From Fr. Chris Martin, Vicar for Strategic Planning
We are grateful for all the parishioners and parish ministries who have provided feedback, gathered, reviewed, and synthesized data, volunteered in many ways, and most importantly who continue to pray for the success of All Things New.
The All Things New planning committee, which includes priests, deacons, parish life coordinators, lay leaders and religious from across the Archdiocese, has reviewed the parish feedback summaries, parish workbooks and financial data of every parish in the Archdiocese of St. Louis. All are posted on allthingsnew.archstl.org. Using that information, the planning committee has refined the draft models to one recommended model per planning area. As is required by the Church’s law, these recommended models were the subject of consultation that was undertaken by the Archbishop with the Archdiocesan Presbyteral Council. These recommended models are also available for all to see at allthingsnew.archstl.org.
The recommended models consist of some parishes that are proposed to remain unchanged in any way and other parishes which are proposed to share the same pastor. During the consultation which the Archbishop undertook with the Presbyteral Council, and as the Archbishop continues his own prayerful discernment after that, it is possible that the data which represents the current circumstance of a parish and its potential viability for the next 10-15 years may be discerned to present just cause for a possible merger or suppression (closure).
As is required by the Church’s law (Canon law), the Archbishop consulted the Presbyteral Council (which is a group of priests elected from each deanery, appointed, or otherwise ex officio to advise the Archbishop in the governance of the Archdiocese) to review all of the data pertaining to each parish that is a part of any of the recommended models involving any potential change. Each council member was duty bound in conscience to provide the Archbishop his prayerfully discerned advice regarding each parish situation. There were 137 parishes that are to be considered in this canonical consultation process.
Canon law does not permit a parish to be altered in its juridic structure (i.e., suppressed, merged with another parish, or combined in some other juridic grouping) except for a just cause. A just cause is required because the Church’s law prioritizes, as of paramount importance, the duty of safeguarding the rights of Christ’s faithful. Foremost among these rights is the assurance of access to pastoral care provided in a stable manner. The parish is the main place where the faithful have access to pastoral care. Therefore, the diocesan Bishop has to assure that parishes are established and that churches are erected in a way that is equitable throughout the diocese. In all such matters, the church’s law favors preserving the stability of parishes (leaving them as they are).
A just cause is never required for leaving a parish as it is. A just cause is always required for changing its juridic structure (i.e., merging or suppressing it or combining it into some other juridic grouping).

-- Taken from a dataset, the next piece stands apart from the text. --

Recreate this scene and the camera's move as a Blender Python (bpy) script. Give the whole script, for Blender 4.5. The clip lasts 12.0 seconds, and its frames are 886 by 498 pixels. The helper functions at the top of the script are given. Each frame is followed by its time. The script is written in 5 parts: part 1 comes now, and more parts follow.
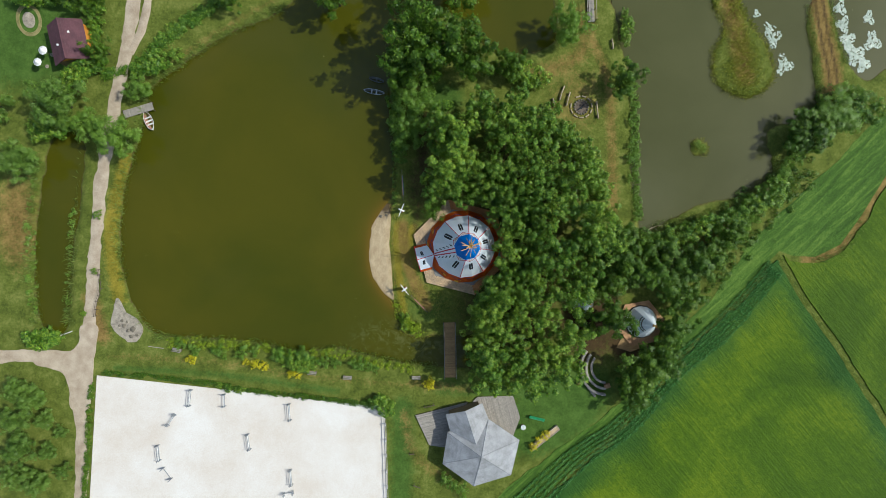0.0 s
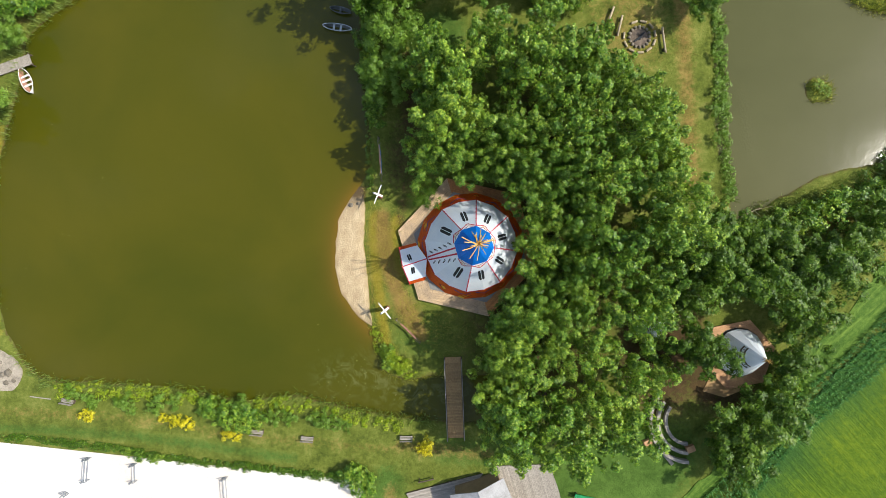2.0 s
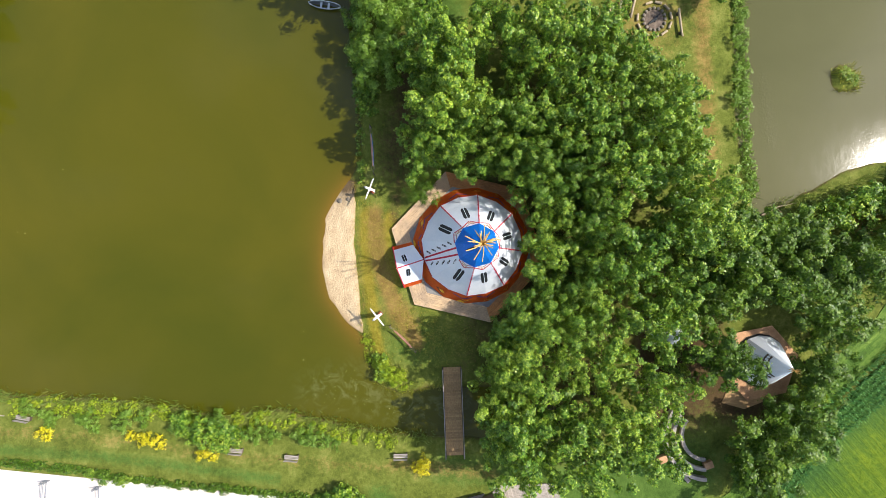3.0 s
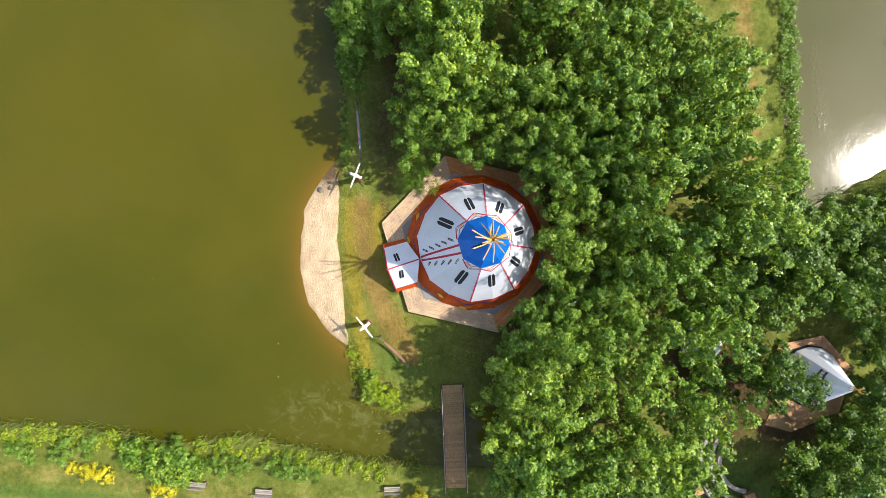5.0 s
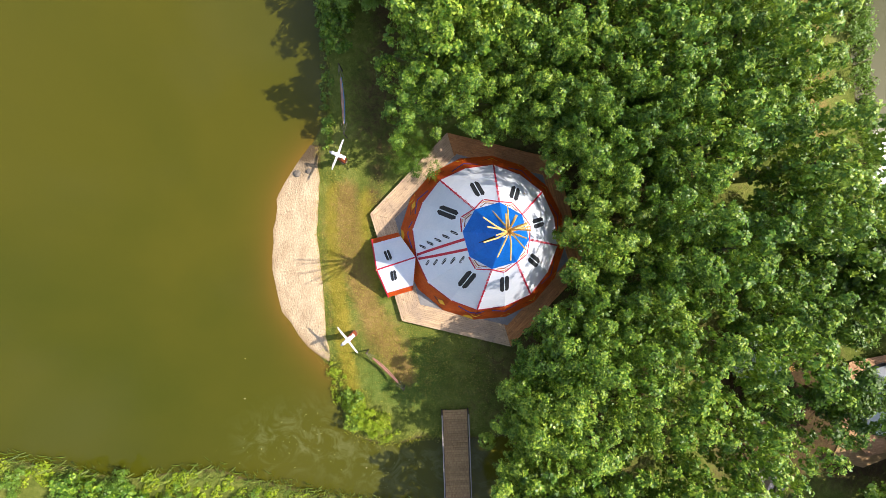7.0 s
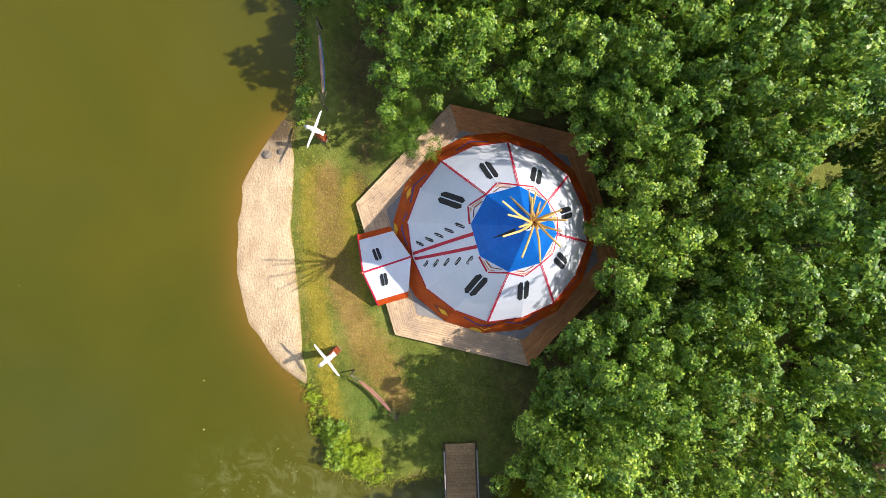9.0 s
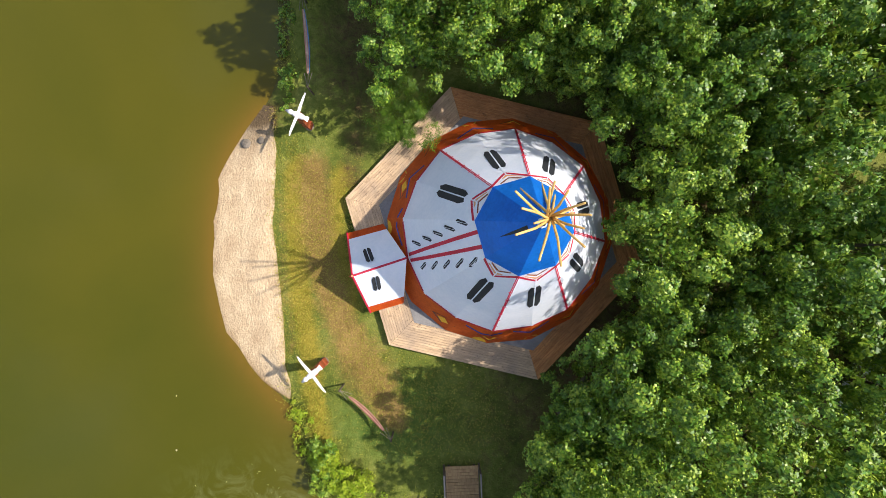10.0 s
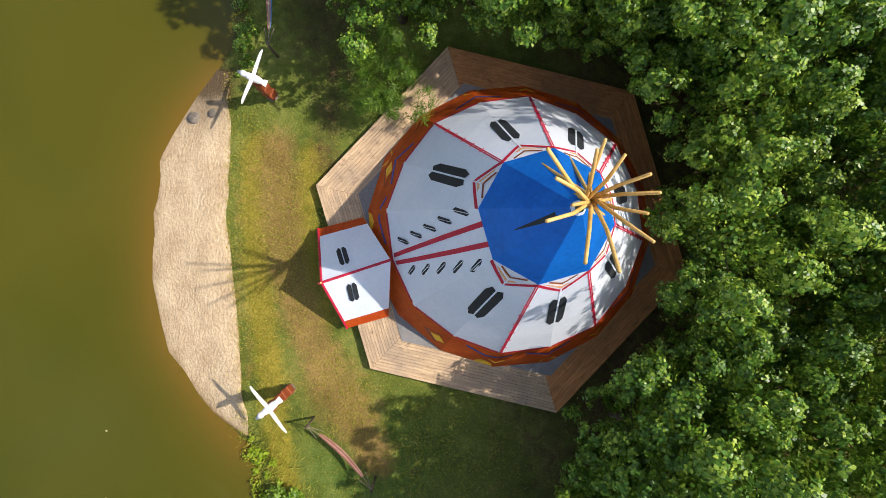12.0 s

All of these requirements of the law seek to assure that the diocesan bishop makes well informed, prayerfully discerned decisions for the spiritual well-being of the archdiocese, taking into account the needs of the faithful for pastoral care as well as the overall needs of the archdiocese.
After consultative input from the Presbyteral Council, Archbishop Rozanski will study and prayerfully discern the proposals before announcing a final decision on May 28, the Solemnity of Pentecost.
Please continue to pray for the wisdom of the Holy Spirit to guide us and help us spread the Good News of Jesus Christ.”